Step 8: Analytics Notebooks

Databricks notebooks consume gold-layer tables for exploratory analysis and visualization.

# notebooks/enforcement_trends.py

# Load gold layer tables
enforcement = spark.table("gold.fact_enforcement_actions")
mergers = spark.table("gold.fact_merger_reviews")
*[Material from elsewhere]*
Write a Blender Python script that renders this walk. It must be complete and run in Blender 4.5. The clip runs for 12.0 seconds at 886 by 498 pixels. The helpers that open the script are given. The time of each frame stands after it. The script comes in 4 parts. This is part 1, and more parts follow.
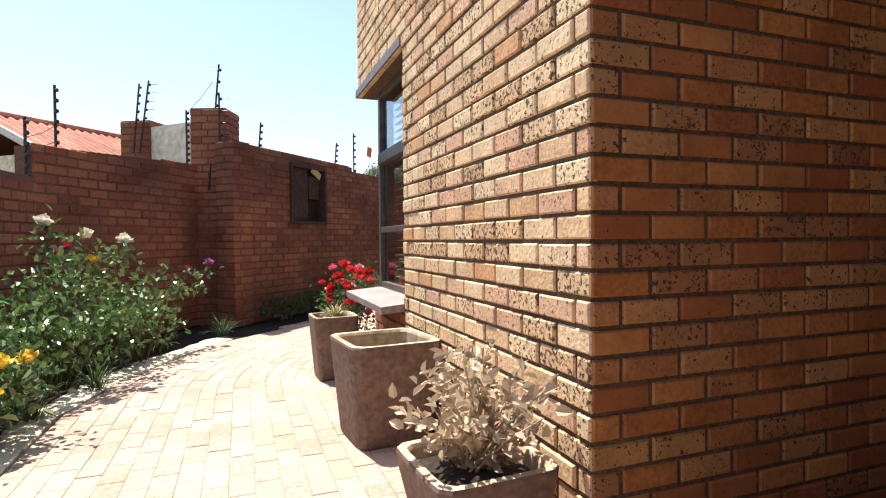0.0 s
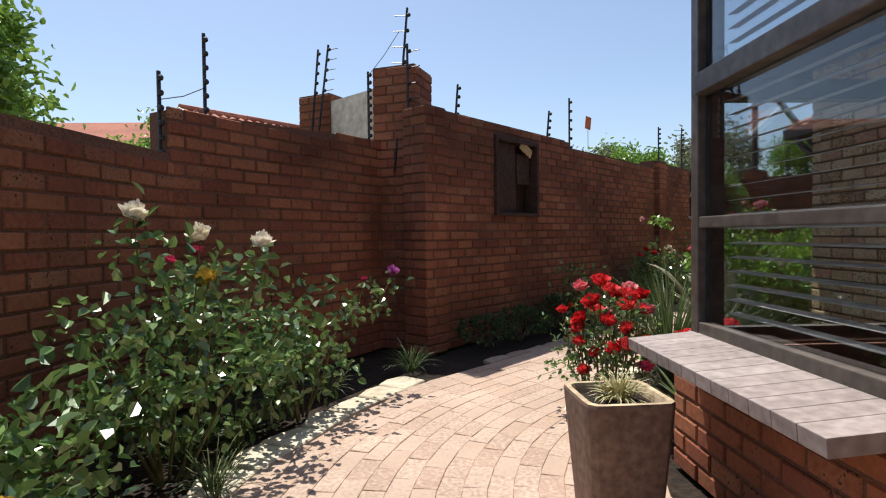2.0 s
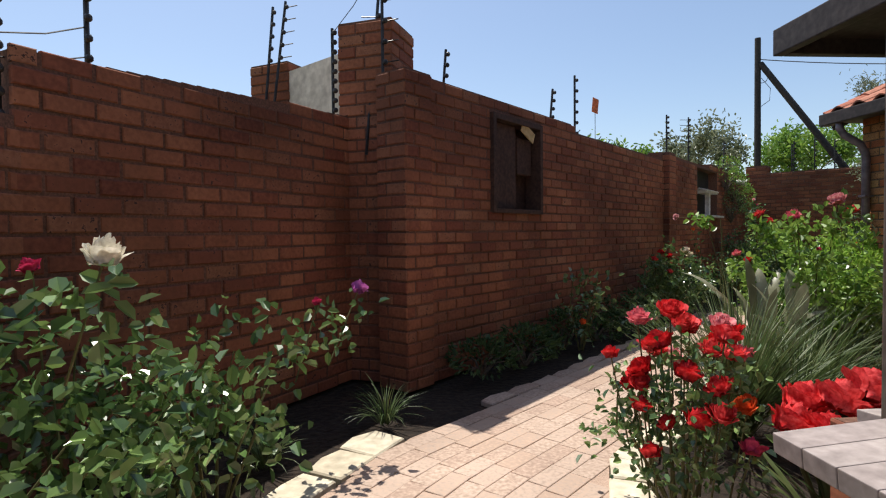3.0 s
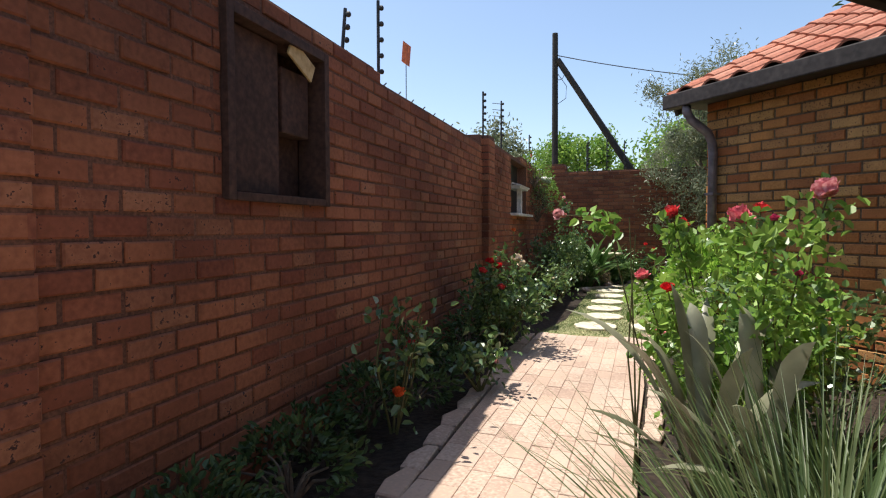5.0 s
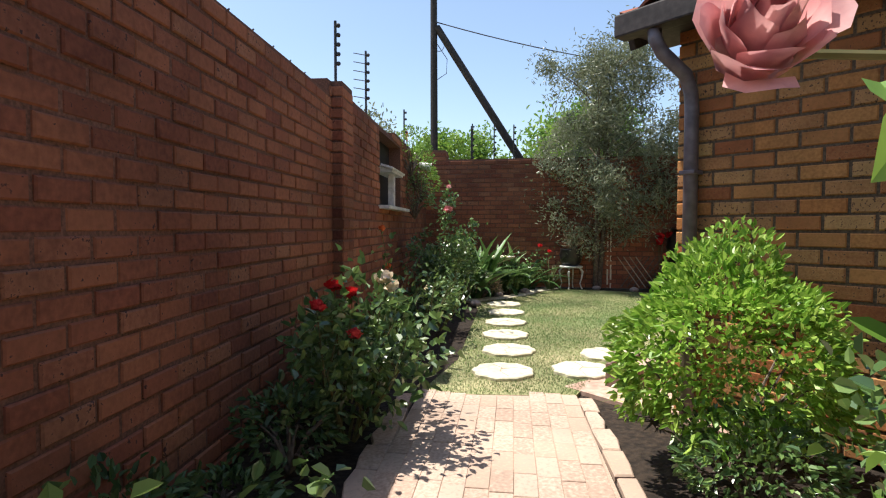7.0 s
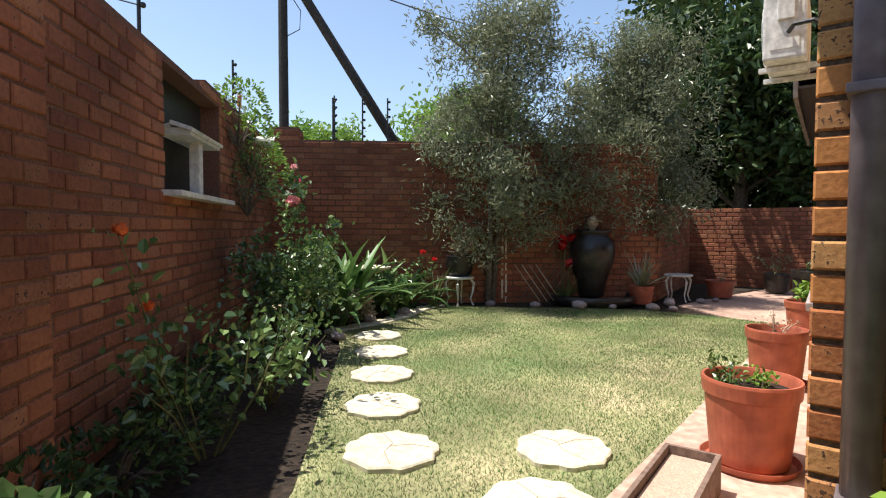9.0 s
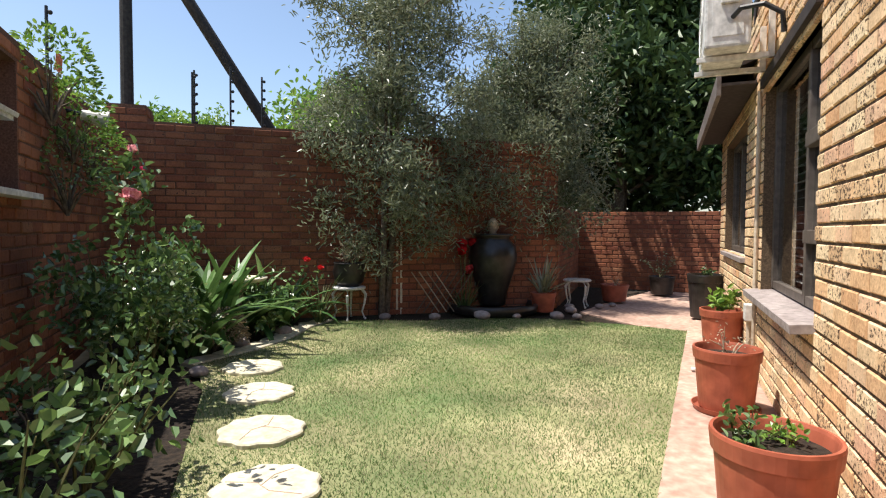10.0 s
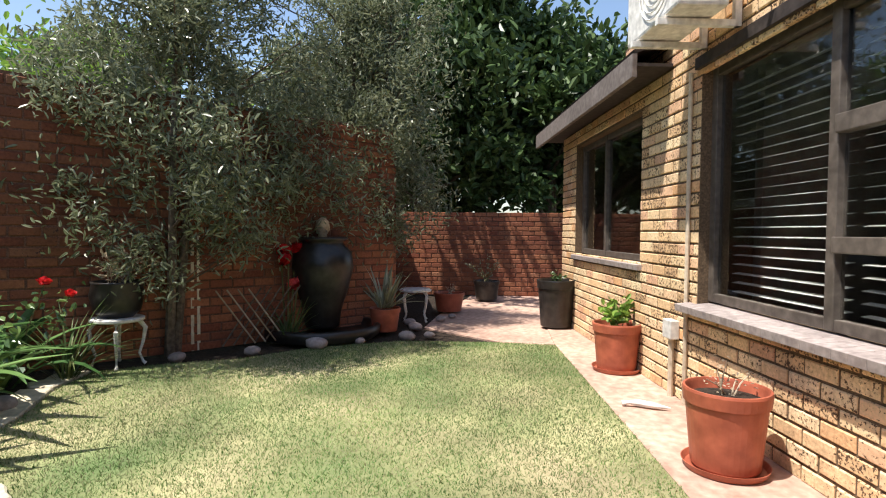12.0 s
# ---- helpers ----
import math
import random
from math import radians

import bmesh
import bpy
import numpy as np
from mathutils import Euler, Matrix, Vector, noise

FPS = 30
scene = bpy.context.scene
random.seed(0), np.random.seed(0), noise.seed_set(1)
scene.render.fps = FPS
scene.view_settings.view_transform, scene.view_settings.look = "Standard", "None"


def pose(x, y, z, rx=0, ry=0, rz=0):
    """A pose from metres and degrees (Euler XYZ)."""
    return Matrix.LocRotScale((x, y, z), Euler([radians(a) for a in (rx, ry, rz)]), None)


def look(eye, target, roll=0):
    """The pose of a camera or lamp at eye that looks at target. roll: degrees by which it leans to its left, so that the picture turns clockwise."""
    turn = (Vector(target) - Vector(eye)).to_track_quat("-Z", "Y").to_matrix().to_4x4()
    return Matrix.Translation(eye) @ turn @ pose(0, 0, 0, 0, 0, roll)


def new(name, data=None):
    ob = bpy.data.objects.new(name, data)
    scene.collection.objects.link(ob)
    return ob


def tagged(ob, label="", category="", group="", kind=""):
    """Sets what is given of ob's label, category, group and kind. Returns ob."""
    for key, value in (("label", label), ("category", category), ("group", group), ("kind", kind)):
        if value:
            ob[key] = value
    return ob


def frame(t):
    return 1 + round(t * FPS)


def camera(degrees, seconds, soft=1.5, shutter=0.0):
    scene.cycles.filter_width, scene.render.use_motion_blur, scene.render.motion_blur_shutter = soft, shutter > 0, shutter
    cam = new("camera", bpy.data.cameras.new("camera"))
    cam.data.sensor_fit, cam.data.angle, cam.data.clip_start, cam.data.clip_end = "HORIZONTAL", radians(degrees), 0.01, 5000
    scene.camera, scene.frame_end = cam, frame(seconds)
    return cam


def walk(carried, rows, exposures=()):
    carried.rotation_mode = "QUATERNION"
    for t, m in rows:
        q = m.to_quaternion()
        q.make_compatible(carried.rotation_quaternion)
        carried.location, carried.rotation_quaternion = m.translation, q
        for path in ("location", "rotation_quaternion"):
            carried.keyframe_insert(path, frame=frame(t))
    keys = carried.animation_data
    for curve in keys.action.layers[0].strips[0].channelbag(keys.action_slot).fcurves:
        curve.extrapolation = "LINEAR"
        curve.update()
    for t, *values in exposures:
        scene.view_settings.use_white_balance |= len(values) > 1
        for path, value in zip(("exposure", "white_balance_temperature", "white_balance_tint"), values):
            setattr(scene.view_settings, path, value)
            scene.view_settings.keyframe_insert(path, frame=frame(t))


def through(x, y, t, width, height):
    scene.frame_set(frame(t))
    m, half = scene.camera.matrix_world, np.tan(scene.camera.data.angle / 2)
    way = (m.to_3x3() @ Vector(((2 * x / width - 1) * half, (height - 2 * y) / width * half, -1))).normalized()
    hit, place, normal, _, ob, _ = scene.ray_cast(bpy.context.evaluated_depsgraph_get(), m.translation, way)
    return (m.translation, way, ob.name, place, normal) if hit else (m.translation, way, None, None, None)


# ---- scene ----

# Criminal enforcement trends
criminal_trends = (
    enforcement
    .filter(col("enforcement_type") == "criminal")
    .groupBy("fiscal_year", "violation_type")
    .agg(
        count("*").alias("case_count"),
        sum("fine_amount").alias("total_fines"),
        avg("sentence_months").alias("avg_sentence_months")
    )
    .orderBy("fiscal_year")
)

display(criminal_trends)

# Merger review intensity
merger_trends = (
    mergers
    .select(
        "fiscal_year",
        "total_hsr_transactions_reported",
        "second_request_rate_pct",
        "merger_challenges_filed"
    )
    .orderBy("fiscal_year")
)

display(merger_trends)

Step 9: Connecting to Azure Services

Azure Data Factory Integration

For production deployments, replace seed-based ingestion with ADF pipelines:

graph LR
    subgraph ADF Pipeline
        A[HTTP Source<br/>FJC/USSC] --> B[Copy Activity]
        B --> C[ADLS Gen2<br/>Bronze Zone]
        C --> D[Databricks<br/>dbt run]
    end

Pipeline configuration:

  1. Linked Service — HTTP connector to government data endpoints
  2. Dataset — CSV/JSON format definitions matching source schemas
  3. Copy Activity — Land raw files in bronze/doj_antitrust/ container path
  4. Databricks Activity — Trigger dbt run --select tag:doj after ingestion

Microsoft Purview Catalog

Register gold-layer tables in Purview for discoverability and governance:

  • Classification — Apply sensitivity labels (public data in this case)
  • Lineage — Auto-captured from ADF and Databricks activities
  • Glossary — Map business terms (e.g., "HSR Filing" → fact_merger_reviews)
  • Access Policies — Control who can query enforcement data

Power BI Dashboards

Connect Power BI directly to gold-layer Delta tables via Databricks SQL endpoint or Synapse Serverless for executive dashboards showing:

  • Enforcement action trends over time
  • Fine amount distributions by violation type
  • Merger review pipeline metrics
  • Geographic distribution of cases

Summary

Building the DOJ Antitrust domain followed the standard CSA-in-a-Box pattern:

Step What Why
1. Discovery Identify sources and formats Know what you're working with
2. Schema design Bronze/Silver/Gold layers Separation of concerns
3. Seed data CSV files from public sources Version-controlled, reproducible
4. dbt models SQL transformations per layer Testable, documented
5. Data quality Flag-don't-drop pattern Preserve data, protect analytics
6. Gold logic Business rules and dimensions Analytics-ready output
7. Contracts Schema + SLA definitions Consumer confidence
8. Notebooks Exploratory analytics Derive insights
9. Azure services ADF, Purview, Power BI Production operations

This pattern is repeatable for any new domain. Replace the data sources and business logic, but keep the architecture consistent.